Using the data elsewhere

Such a web page with temperature information is a very good user interface but it is also a good API (machine interface). You can post process a web page with some script and command line web browsers such as (w3m, lynx and wget).

There is also a much simpler solution. We make a page that contains nothing but the actual current temperature reading. Just a number. This can easily be included into other pages using PHP or alike. It can also be very easily read by any TCP enabled application.

You can get to these "temperature only pages" by clicking on the numbers for the current temperature readings:



Clicking on 23.4 would give you a page with just "23.4".  

How to access my avr web server over the internet when I am not at home?

It is fairly easy to access this web server over the public internet e.g via your iPhone. For this you need a DSL router which supports "port forwarding" and works with a dynamic dns service such as DynDNS (http://www.dyndns.com/services/dns/dyndns/).

Port forwarding is a feature that tells your DSL router to make a network internal server available on the external side.
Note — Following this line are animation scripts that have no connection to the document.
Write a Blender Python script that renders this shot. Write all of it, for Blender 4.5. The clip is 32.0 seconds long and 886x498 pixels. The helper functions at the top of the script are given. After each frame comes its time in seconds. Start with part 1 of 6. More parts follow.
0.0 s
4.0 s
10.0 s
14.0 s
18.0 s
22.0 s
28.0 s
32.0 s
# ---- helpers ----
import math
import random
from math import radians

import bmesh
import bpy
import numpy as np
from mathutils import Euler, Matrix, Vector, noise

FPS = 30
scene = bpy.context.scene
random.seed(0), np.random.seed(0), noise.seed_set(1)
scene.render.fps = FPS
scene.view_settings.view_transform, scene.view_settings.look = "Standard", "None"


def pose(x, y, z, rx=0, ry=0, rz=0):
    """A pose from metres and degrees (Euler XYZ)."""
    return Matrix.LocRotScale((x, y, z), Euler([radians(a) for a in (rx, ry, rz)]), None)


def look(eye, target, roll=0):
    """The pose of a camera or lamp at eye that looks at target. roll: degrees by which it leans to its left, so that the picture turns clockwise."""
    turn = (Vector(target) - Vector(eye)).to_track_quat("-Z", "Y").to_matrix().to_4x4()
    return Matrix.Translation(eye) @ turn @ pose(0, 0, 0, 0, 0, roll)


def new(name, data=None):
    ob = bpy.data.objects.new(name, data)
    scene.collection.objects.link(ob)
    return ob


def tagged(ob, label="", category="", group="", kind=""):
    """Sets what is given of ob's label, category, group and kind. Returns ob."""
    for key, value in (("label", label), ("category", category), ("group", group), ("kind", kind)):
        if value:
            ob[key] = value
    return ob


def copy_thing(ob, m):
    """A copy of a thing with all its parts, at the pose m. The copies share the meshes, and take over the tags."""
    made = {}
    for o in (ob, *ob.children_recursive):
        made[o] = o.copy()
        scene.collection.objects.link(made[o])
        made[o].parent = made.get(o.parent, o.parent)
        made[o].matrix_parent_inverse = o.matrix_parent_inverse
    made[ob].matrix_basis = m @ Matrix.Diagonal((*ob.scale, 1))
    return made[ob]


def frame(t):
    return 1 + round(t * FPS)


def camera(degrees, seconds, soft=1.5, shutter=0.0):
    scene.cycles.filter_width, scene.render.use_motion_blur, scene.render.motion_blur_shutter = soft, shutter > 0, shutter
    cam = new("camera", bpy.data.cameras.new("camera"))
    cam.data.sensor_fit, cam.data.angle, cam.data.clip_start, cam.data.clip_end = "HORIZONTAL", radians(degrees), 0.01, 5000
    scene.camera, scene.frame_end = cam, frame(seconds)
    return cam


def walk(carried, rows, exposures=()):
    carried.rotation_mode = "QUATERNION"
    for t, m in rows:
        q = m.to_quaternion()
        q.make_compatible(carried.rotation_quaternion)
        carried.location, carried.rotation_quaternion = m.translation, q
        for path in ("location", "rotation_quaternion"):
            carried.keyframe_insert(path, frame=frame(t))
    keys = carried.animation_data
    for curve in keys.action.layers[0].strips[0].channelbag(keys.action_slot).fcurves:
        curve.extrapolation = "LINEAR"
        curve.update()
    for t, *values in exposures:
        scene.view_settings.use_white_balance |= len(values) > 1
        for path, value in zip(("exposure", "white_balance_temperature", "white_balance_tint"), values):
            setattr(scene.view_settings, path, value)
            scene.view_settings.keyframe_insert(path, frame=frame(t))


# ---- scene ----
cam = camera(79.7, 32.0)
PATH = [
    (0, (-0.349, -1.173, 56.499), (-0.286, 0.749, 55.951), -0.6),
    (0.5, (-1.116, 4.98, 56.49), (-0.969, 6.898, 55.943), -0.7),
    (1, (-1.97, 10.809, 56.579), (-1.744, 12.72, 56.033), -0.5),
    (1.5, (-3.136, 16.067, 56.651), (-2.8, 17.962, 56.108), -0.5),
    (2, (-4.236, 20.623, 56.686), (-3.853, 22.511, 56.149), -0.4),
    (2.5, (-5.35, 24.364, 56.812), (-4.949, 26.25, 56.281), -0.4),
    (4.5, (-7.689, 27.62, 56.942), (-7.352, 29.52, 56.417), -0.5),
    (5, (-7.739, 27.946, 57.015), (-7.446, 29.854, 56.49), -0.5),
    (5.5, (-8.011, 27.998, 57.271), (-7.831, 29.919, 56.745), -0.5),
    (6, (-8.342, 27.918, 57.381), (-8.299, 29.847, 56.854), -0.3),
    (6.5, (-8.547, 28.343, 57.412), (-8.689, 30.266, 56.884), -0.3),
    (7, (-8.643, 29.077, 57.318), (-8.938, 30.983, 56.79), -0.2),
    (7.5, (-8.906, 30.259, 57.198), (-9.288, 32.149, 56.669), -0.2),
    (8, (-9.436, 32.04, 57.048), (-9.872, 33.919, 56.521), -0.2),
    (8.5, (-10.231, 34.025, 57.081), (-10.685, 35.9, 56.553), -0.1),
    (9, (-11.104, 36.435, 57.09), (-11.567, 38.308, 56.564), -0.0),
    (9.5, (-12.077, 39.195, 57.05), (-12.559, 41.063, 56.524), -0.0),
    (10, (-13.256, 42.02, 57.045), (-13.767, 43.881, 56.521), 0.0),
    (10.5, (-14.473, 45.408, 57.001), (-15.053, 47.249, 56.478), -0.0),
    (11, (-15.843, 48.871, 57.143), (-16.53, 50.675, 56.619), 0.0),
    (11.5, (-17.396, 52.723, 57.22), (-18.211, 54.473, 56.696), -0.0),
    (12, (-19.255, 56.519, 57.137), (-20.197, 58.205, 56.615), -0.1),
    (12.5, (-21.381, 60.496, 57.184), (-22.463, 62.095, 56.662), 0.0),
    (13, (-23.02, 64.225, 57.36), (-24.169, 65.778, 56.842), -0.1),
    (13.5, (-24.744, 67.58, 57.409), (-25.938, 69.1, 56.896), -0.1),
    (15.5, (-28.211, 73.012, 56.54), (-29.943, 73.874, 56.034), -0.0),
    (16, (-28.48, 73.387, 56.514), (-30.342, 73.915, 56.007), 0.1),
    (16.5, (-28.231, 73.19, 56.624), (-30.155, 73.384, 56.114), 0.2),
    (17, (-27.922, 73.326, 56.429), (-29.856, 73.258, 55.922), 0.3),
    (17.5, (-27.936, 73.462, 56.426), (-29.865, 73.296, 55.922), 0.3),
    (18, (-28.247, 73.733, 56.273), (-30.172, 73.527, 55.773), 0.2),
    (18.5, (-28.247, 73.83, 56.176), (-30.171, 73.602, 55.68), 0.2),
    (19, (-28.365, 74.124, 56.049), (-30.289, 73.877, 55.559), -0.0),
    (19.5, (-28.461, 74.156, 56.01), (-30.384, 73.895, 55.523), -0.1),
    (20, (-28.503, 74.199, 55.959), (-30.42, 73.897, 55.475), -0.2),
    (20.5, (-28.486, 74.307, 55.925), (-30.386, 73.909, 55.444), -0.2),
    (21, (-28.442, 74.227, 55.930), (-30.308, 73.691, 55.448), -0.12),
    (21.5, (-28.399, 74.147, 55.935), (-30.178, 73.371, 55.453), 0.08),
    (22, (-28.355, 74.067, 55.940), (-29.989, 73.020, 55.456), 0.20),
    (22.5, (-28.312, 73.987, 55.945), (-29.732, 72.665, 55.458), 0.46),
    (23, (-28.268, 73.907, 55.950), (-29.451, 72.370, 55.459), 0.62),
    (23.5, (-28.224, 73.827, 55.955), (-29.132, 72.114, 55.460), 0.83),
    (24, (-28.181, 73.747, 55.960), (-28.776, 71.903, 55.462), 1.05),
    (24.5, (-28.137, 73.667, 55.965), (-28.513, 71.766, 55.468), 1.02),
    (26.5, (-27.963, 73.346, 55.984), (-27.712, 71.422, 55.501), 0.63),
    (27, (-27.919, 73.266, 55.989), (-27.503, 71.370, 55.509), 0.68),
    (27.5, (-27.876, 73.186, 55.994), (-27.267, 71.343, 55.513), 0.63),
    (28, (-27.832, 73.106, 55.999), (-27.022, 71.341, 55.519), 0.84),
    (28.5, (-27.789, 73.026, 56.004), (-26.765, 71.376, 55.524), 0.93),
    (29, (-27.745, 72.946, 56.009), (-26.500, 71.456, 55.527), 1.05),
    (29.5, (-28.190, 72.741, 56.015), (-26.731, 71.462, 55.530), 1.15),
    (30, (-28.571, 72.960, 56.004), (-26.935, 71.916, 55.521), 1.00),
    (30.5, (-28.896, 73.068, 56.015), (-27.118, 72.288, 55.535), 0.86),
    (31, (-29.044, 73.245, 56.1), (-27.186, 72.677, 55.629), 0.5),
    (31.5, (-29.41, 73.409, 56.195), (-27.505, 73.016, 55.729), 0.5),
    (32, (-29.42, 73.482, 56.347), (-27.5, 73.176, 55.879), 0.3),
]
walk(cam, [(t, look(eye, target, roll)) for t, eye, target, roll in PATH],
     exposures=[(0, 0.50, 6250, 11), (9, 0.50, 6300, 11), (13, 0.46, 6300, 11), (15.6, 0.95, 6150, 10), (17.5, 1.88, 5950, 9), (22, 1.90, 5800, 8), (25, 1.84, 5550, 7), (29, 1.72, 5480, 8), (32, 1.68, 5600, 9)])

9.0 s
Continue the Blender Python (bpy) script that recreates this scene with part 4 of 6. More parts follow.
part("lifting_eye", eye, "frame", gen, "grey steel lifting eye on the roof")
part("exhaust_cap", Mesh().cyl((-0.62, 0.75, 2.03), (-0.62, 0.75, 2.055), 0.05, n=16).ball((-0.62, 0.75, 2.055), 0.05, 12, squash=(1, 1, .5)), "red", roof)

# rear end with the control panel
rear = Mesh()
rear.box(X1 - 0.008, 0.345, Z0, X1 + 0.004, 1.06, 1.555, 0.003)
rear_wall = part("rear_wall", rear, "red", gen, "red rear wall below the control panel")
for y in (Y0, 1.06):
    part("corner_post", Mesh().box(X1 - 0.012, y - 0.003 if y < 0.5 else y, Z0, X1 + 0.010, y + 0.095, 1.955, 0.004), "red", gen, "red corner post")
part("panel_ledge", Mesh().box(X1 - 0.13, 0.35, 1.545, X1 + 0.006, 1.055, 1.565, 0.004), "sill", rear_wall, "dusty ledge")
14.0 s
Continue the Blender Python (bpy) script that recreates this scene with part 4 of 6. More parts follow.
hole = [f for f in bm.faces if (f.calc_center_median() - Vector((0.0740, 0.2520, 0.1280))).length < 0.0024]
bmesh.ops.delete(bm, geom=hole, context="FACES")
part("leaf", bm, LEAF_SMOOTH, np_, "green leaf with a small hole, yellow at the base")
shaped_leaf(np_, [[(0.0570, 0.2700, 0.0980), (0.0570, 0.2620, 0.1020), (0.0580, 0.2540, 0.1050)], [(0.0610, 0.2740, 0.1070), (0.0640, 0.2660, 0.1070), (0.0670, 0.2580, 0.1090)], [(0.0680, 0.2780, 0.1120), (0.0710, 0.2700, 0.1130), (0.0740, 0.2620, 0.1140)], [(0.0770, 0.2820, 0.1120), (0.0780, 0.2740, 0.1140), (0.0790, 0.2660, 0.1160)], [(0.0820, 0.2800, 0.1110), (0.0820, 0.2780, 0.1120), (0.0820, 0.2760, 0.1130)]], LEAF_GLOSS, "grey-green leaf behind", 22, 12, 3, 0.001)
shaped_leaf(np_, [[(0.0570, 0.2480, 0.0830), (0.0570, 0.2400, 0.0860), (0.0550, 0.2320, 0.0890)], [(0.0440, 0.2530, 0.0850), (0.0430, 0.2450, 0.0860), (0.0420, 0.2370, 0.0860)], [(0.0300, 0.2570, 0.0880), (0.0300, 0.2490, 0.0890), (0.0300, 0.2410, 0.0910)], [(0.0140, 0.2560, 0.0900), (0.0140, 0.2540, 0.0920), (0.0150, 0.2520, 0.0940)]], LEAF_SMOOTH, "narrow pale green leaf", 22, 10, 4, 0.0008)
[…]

If the DSL router gets from the internet a connection request for port 80 (web) then it will forward that request to one specific internal IP address. You can configure in the DSL router which internal IP address that is. The avr web server is then connected to your LAN at this internal IP address.

If you want to read more about this then have a look at the article "Using the AVR microcontroller based web server".  

On the road

Here is how it looks like on a mobile phone:



Click on the screenshots for a more detailed view. Use your browser back-button to return to this page.  

Conclusions

I love those microcontrollers not only because they are small and versatile but also because they force you to think before writing code. There is too much bad and fat software out there. The software world would be a much better place if more people would think how to write efficient code.